Retype each line of the material exactly, please, skipping any picture in it.
________________
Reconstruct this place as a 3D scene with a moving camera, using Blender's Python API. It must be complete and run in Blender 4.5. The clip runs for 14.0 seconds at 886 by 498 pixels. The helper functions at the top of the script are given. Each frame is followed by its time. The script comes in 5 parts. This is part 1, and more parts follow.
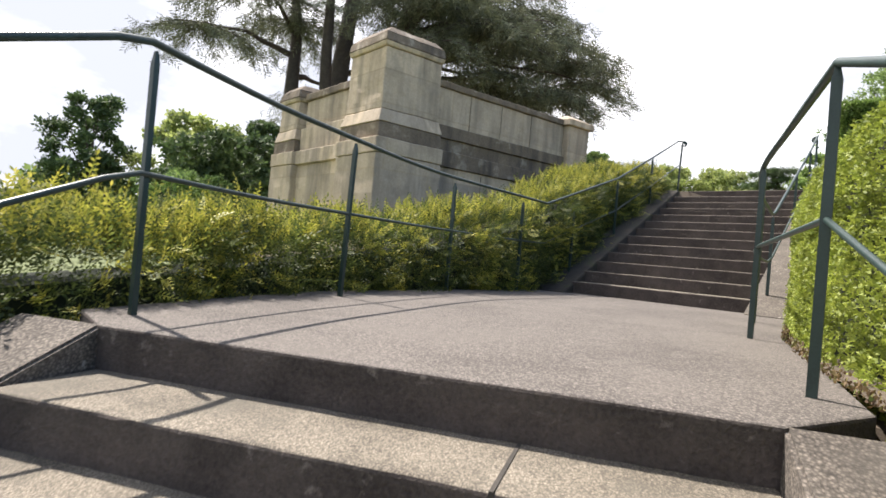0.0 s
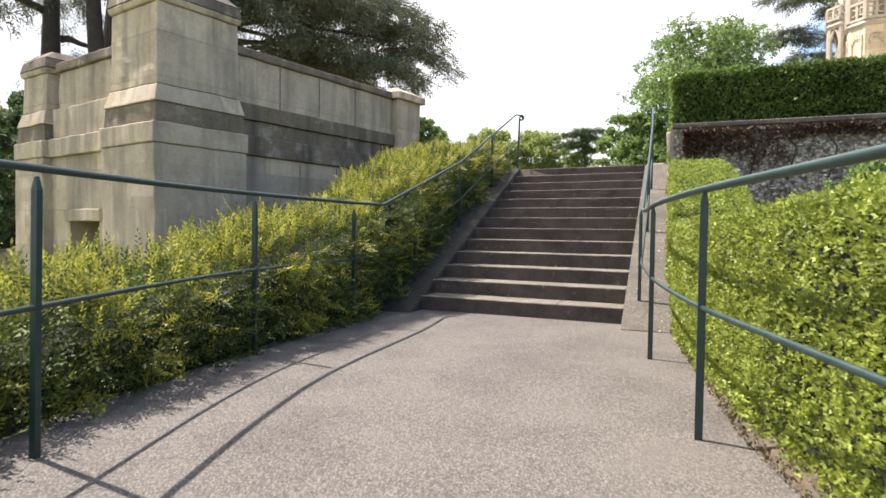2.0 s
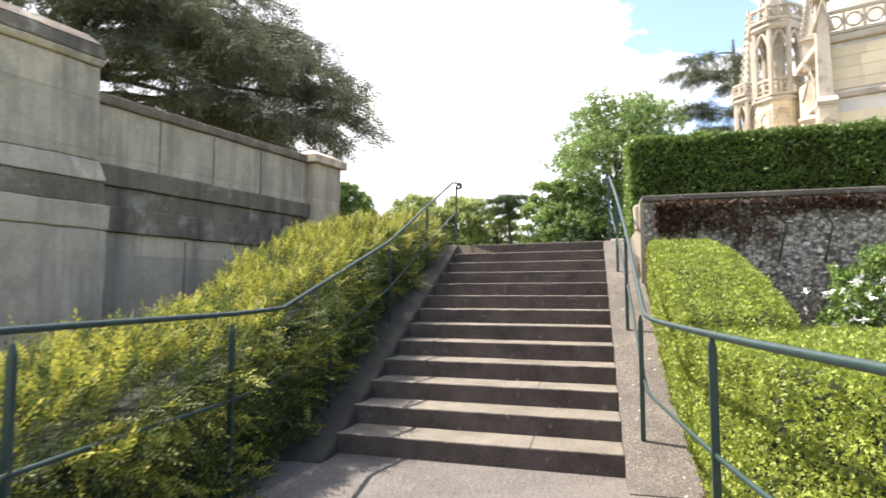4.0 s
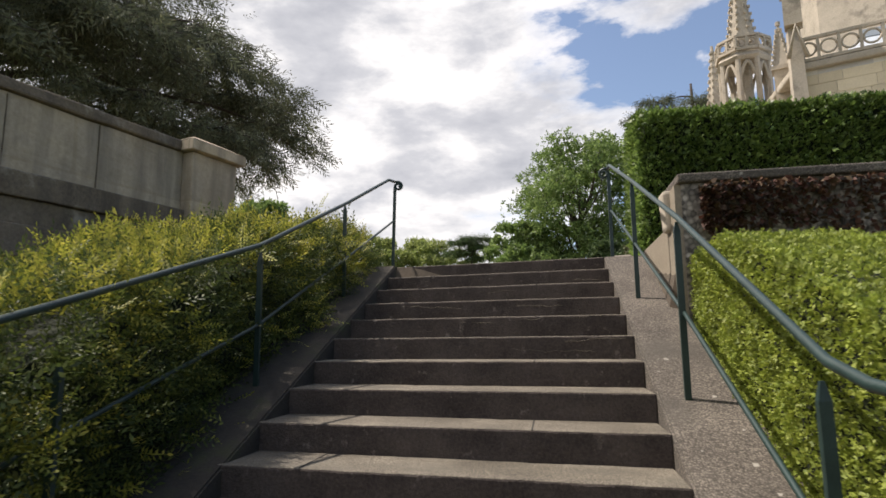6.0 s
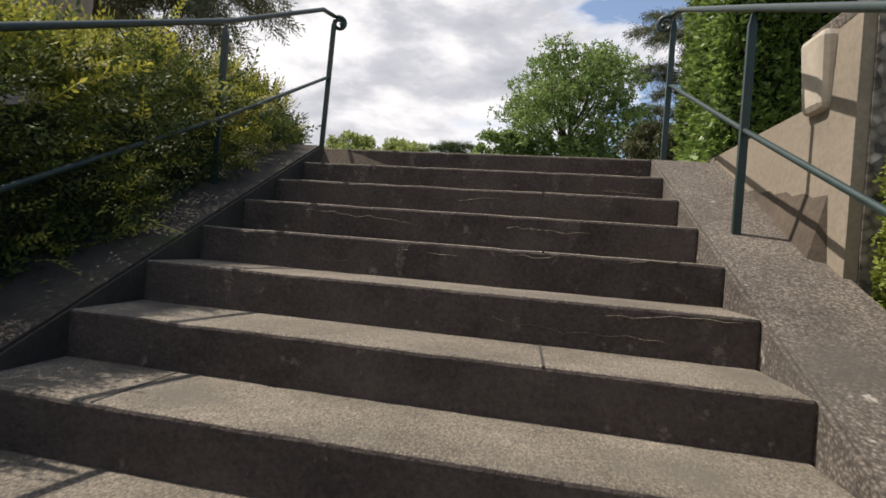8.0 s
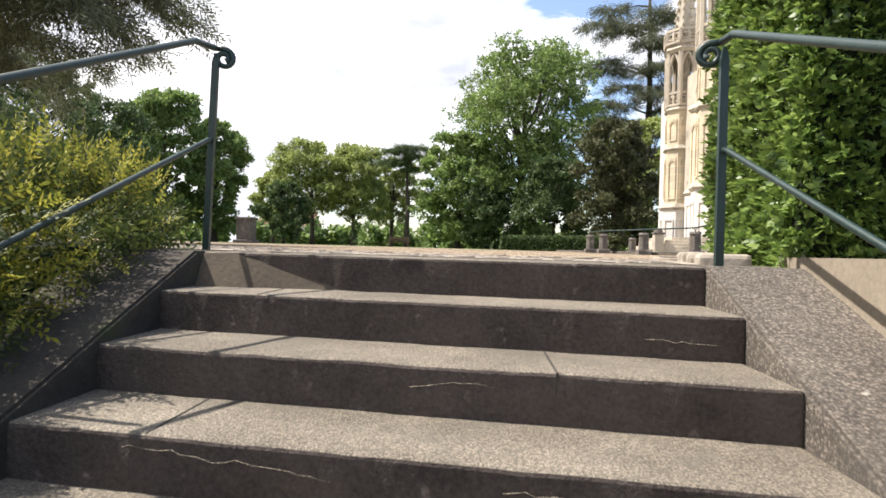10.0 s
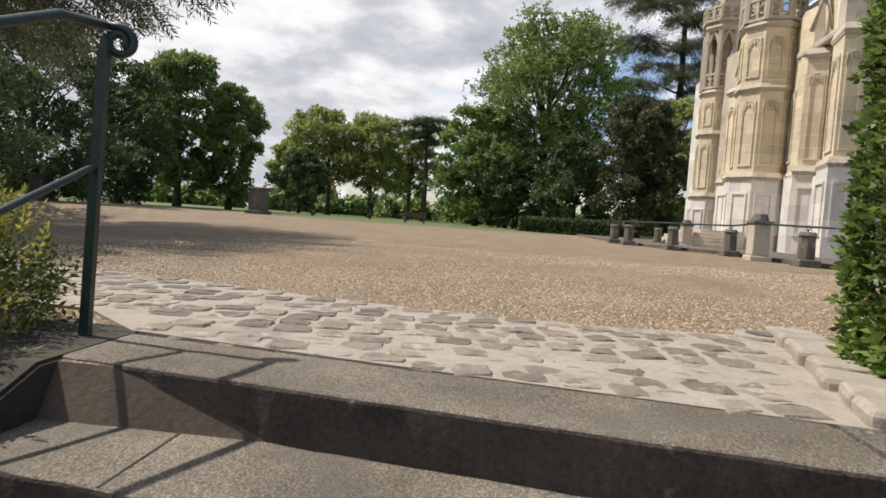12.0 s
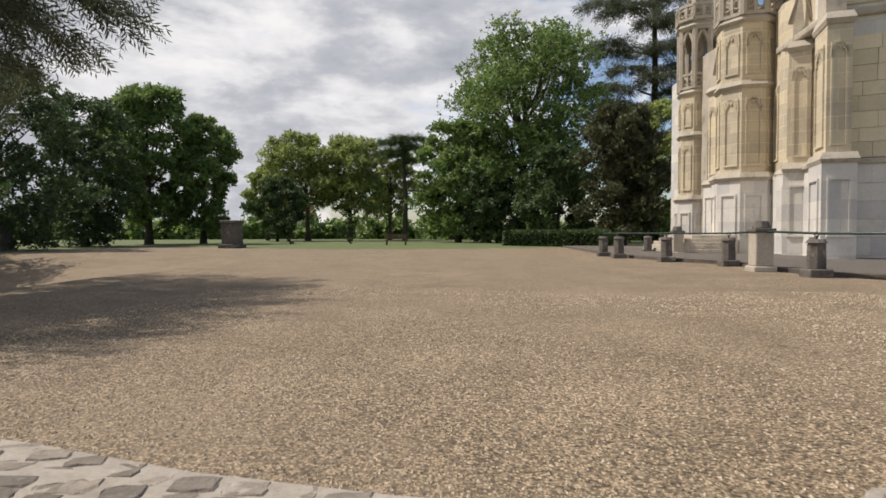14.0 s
________________
◆ Response to the task ◆
Reconstruct this place as a 3D scene with a moving camera, using Blender's Python API. It must be complete and run in Blender 4.5. The clip runs for 14.0 seconds at 886 by 498 pixels. The helper functions at the top of the script are given. Each frame is followed by its time. The script comes in 5 parts. This is part 1, and more parts follow.
0.0 s
2.0 s
4.0 s
6.0 s
8.0 s
10.0 s
12.0 s
14.0 s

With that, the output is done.